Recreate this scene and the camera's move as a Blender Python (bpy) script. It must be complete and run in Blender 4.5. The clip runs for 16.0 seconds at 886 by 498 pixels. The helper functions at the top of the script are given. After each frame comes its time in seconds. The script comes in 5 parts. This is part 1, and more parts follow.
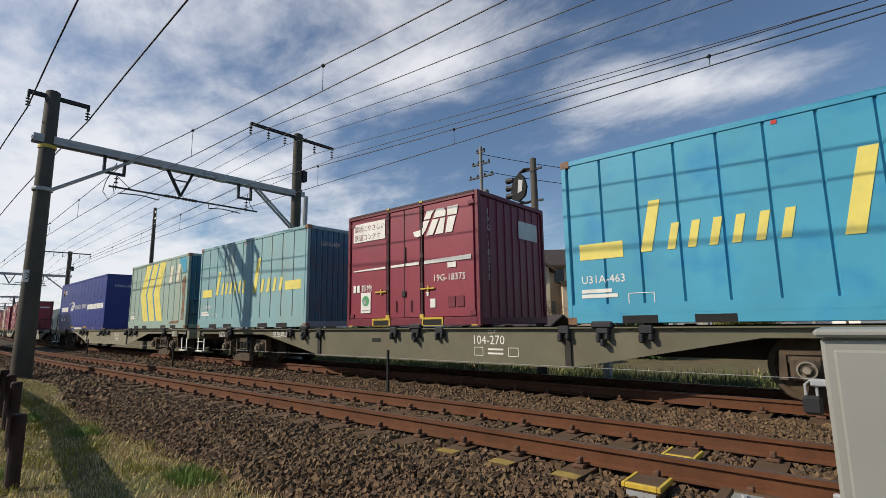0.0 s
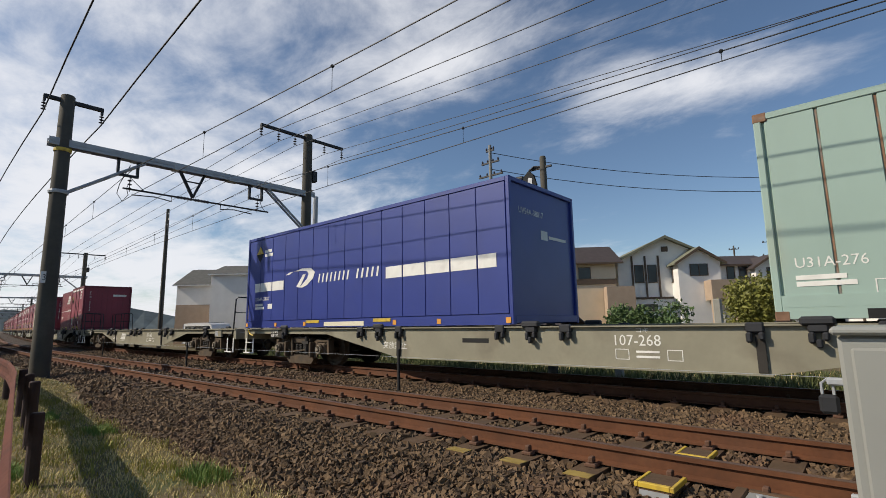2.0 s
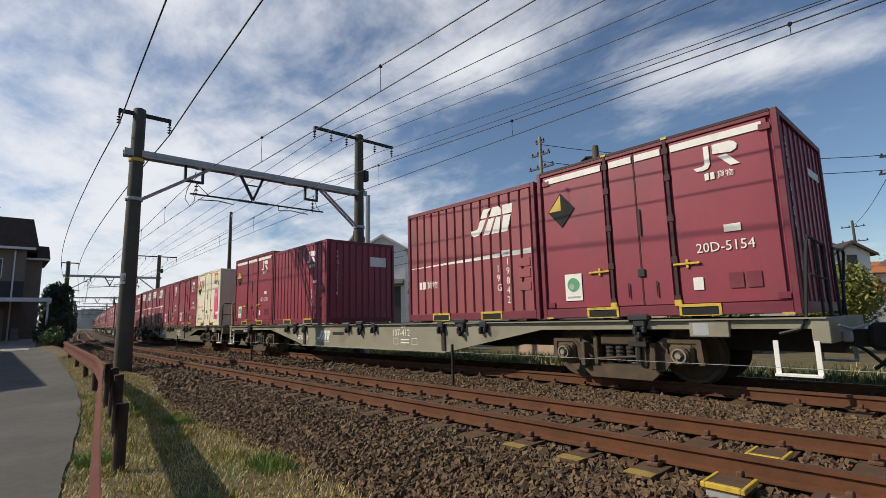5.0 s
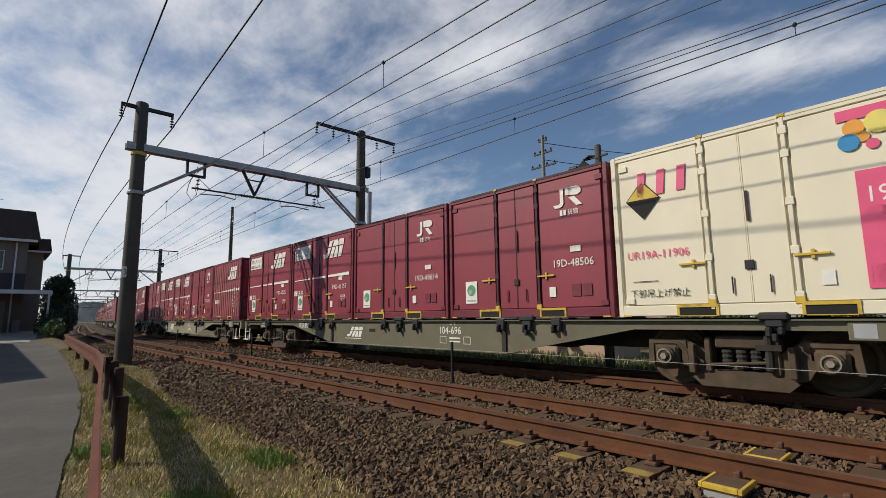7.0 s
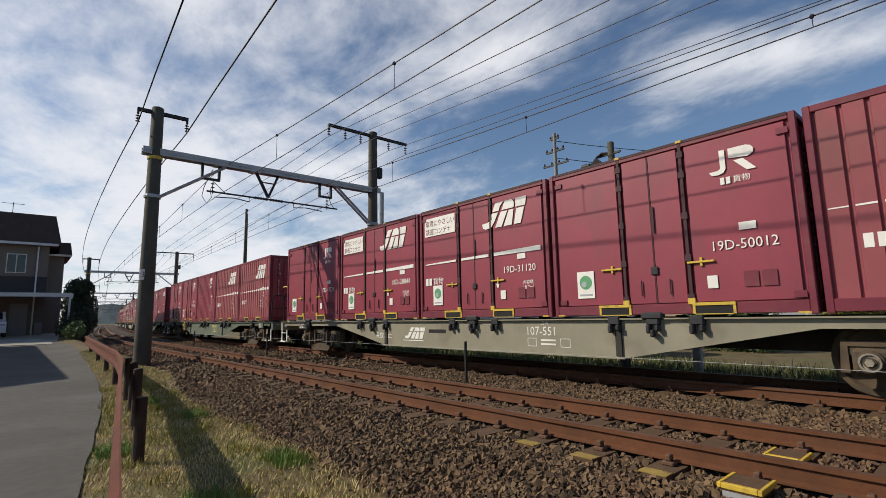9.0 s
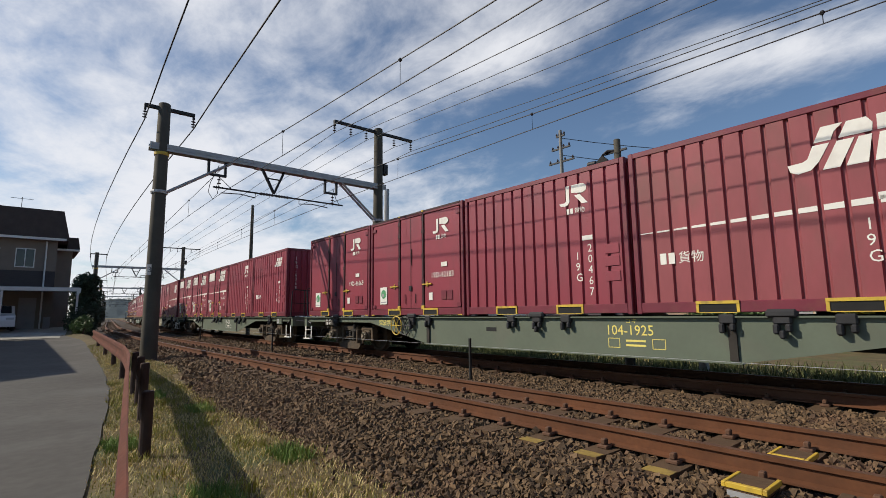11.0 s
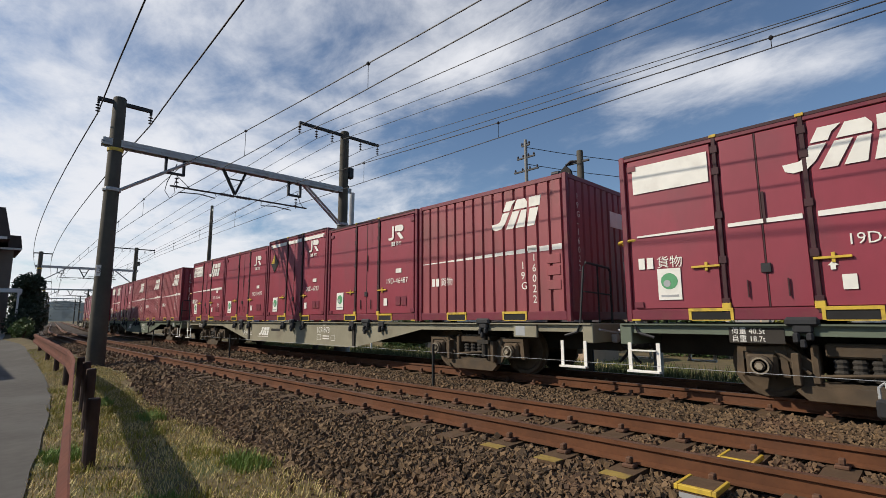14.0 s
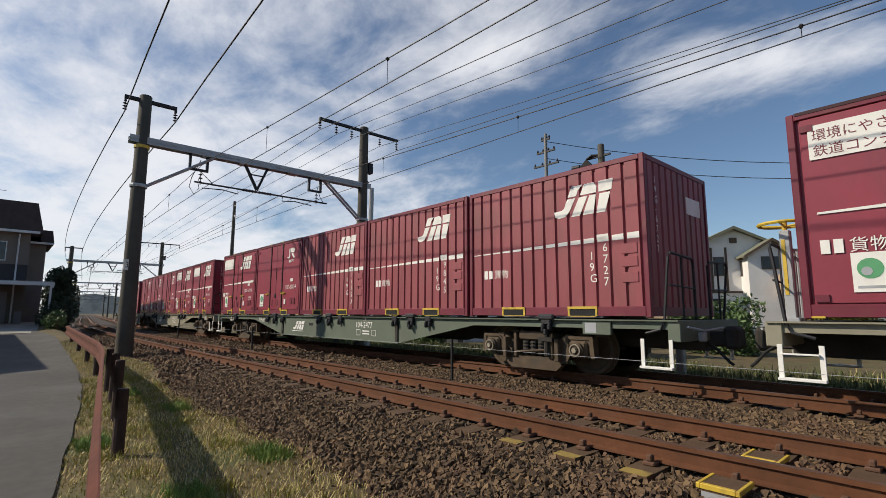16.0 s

[What needs to be done] Transcribe the listing in full. Omit the pictures and keep every line exact.

[Complete response]
Recreate this scene and the camera's move as a Blender Python (bpy) script. It must be complete and run in Blender 4.5. The clip runs for 16.0 seconds at 886 by 498 pixels. The helper functions at the top of the script are given. After each frame comes its time in seconds. The script comes in 5 parts. This is part 1, and more parts follow.
0.0 s
2.0 s
5.0 s
7.0 s
9.0 s
11.0 s
14.0 s
16.0 s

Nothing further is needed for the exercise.